Four Romance Studies Graduate Students Win Summer Grants from CIES

We are delighted to announce that Jack Frost, Yen Vu, Valeria Dani, and Lia Turtas have all been awarded funding from the Cornell Institute for European Studies for summer study and research.  Brief descriptions of their projects, supplied by the recipients, are given below.  Congratulations to each of you for these significant achievements and best wishes for your research and writing this summer!
Jack Frost (French Literature) is this year’s recipient of the Manon Michels Einaudi Grant for her project: “Decolonized Futures: The Poetics of Time, History and Experience in Aimé Césaire and René Depestre.”  One award is given each year to conduct short-term research in Europe in the fields of European art and architecture, Art history, Literature, Philosophy, or Culture. The award is highly competitive with applicants from European studies across the humanities.

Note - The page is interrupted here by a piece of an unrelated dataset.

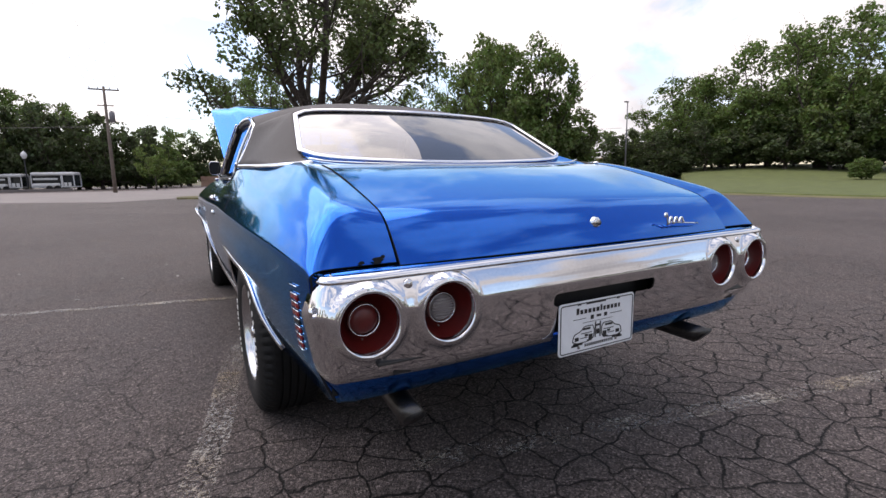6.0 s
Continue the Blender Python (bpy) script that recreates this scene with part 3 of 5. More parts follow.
under_lid = [[(0.66 * s, y, z - 0.03) for s in np.linspace(-1, 1, 5)] for y, z in ((-0.50, 1.02), (-0.9, 0.93), (-1.06, 0.87), (-1.11, 0.77))]
sheet("trunk_gutter", under_lid, UNDER, car)
lathe("trunk_lock", [(-0.006, 0.0), (-0.006, 0.013), (-0.003, 0.0165), (0.006, 0.018)], CHROME, car, axis="y", n=20, at=(0, lid_y(0.838) - 0.002, 0.838))
lathe("lock_cover", [(-0.006, 0.0), (-0.005, 0.007), (0.0, 0.008)], STEEL, car, axis="y", n=16, at=(0.004, lid_y(0.838) - 0.008, 0.838))
# chrome script, kept as a plain flourish
sc = [(0.30 + 0.17 * f, -1.139 + 0.006 * f, 0.823 - 0.012 * f) for f in np.linspace(0, 1, 8)]
strip("script_badge", sc, 0.004, 0.004, (0, -1, 0.2), CHROME, car, "chrome script badge")
w = [(0.285 + 0.10 * f, -1.139, 0.828 + 0.013 * math.sin(f * 24) * (1 - 0.45 * f) + (0.012 if f < 0.15 else 0)) for f in np.linspace(0, 1, 40)]
strip("script_badge", w, 0.0075, 0.006, (0, -1, 0.2), CHROME, car, "chrome script badge")

# paint flaked off above the bumper
for x, z, w in ((-0.735, 0.792, 0.009), (-0.695, 0.795, 0.015), (-0.682, 0.801, 0.008)):
    ang = np.linspace(0, 2 * math.pi, 11, endpoint=False)
    rr = [w * (0.6 + 0.5 * random.Random(int(1000 * w) + k).random()) for k in range(11)]
    V = [(x + r * math.cos(t), -1.123 + (z - 0.785) * 0.42 - 0.002, z + 0.6 * r * math.sin(t)) for r, t in zip(rr, ang)]
    mk("paint_chip", V, [tuple(range(11))], UNDER, car, "flaked paint spot", smooth=False)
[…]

Yen Vu (French Studies) was awarded a Michele Sicca Grant for Research in Europe  as well as a Graduate School Research Travel Grant!  She will use this funding to spend the summer in Aix-en-Provence, at the Archives Nationales d’Outre Mer, to look at Vietnamese expatriate activity in the beginning of the 20th century in France, as well as in Paris, to access some of the first Vietnamese francophone novels and periodicals only held in the BNF.
Valeria Dani (Italian Studies) received a Michele Sicca Grant to travel to Jerusalem to complete the research and writing for her dissertation entitled Ascensions and Downfalls. Anadiplosis/Climax, Repetition and Ladders in Italian Poetry. Her research, in contributing towards outlining a new configuration of the relationship between rhetoric and literary criticism, will hugely benefit from the precious resources that the academic, cultural and artistic landscape of Jerusalem will afford her. Through the resources of the  Hebrew University, the National Library, the Eretz Israel and Israel museums, Valeria plans not only to further her studies in Jewish theology but also to demonstrate the tremendous potential of reading Italian contemporary poetry through the lens of Jewish rhetorical and mystical practices.
Lia Turtas (Italian Studies) was awarded a Michele Sicca Grant and an International Research Travel Grant to support her project entitled “The Automaton of Italian Cinema: Towards a Reinterpretation of Humanism in the Age of the Cinematic Apparatus.”  With the help of these grants, Lia will be able to conduct short-term research and consult rare materials at archives in the Italian cities of Reggio Emilia, Bologna, and Casarsa.